Military officials are not willing to talk to parents, who lost their sons in the army
According to the information from Mother's Right public foundation, about 3,000 servicemen die in the Russian army every year. “The statistics of the Defense Ministry is not trustworthy. Military officials say that 1,100 young men died during their army service in 2004. This information is not true. We are certain that the real figure is three times as much – about three thousand soldiers die in the army on a yearly basis,” the chairwoman of the foundation, Veronica Marchenko was quoted by Interfax as saying.

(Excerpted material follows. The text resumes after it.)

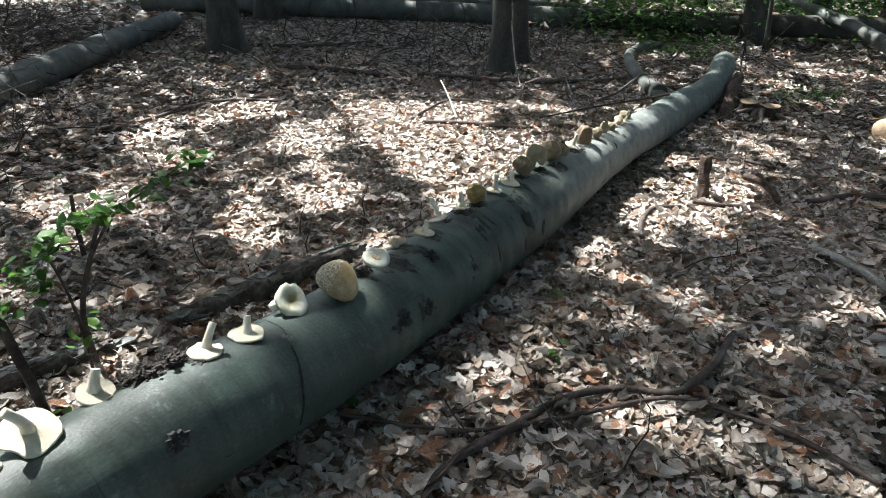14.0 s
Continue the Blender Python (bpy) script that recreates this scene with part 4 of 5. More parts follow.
left_piece = rotten([on_ground(0.48, 1.0, 0.04), on_ground(0.62, 0.9, 0.035), on_ground(0.85, 0.82, 0.03), on_ground(1.1, 0.74, 0.03), on_ground(1.2, 0.71, 0.02)], [0.05, 0.055, 0.05, 0.04, 0.02], "rotten branch with peeling grey bark, half sunk in leaves", 2.0)
part("bare_wood", tube(smoothed([on_ground(0.80, 0.835, 0.052), on_ground(0.95, 0.79, 0.05), on_ground(1.16, 0.725, 0.036)], 14), [0.012, 0.026, 0.03, 0.032, 0.033, 0.033, 0.032, 0.032, 0.03, 0.03, 0.028, 0.026, 0.02, 0.008], 12, 0.3, 4.0), M_PEELED, left_piece, "bare pale grey wood where the bark is gone")
rotten([on_ground(1.40, 0.68, 0.03), on_ground(1.60, 0.63, 0.035), on_ground(1.85, 0.57, 0.04), on_ground(2.17, 0.51, 0.035), on_ground(2.28, 0.49, 0.03)], [0.04, 0.058, 0.06, 0.055, 0.035], "dark rotten branch with loose bark flakes behind the trunk", 5.0)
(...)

According to Marchenko, about 28 percent of deaths in the army occur in the Moscow region. The Northern Caucasus ranks second with 14 percent. “About 35 percent of parents that come to our organization say that their sons commit suicide in the army,” the chairwoman of the organization said.
About 16 percent of Russian recruits commit suicide or die as a result of brutal army hazing. Young men's parents do not believe official versions that explain their children's deaths, because “military officials are not willing to answer their questions,” Marchenko stated.
”We have recently had an absolutely outstanding incident, when parents received a call from a military unit. They were told that their son jumped out of a window after he decorated a Christmas tree. Other parents were told that their son committed suicide because he was reading Chekhov,” Veronica Marchenko said.
”We have managed to legally prove numerous incidents when young men committed suicide because they had been either driven to suicide or simply murdered,” lawyer Ludmila Golikova said. It often happens that military authorities do not inform parents of their child's death for months. Furthermore, if parents suffer a severe shock and become disabled people as a result of the loss, they do not receive any financial help from the state (the rule applies to parents under 50 years of age).
The Office of the Military Prosecutor rejects the fund's information about three thousand military men who died in the Russian army in 2004. “This number is absolutely not true to fact. Three thousand deaths are out of the question,” an official spokesman for the Office told Interfax on Monday.
”As far as army hazing is concerned, 44 people died last year in all troops and army units of the Russian Armed Forces. All the guilty people have been called into criminal account and convicted on every of those cases. It touched upon the facts of driving servicemen to suicide too,” an official spokesperson for the Office of the Military Prosecutor said.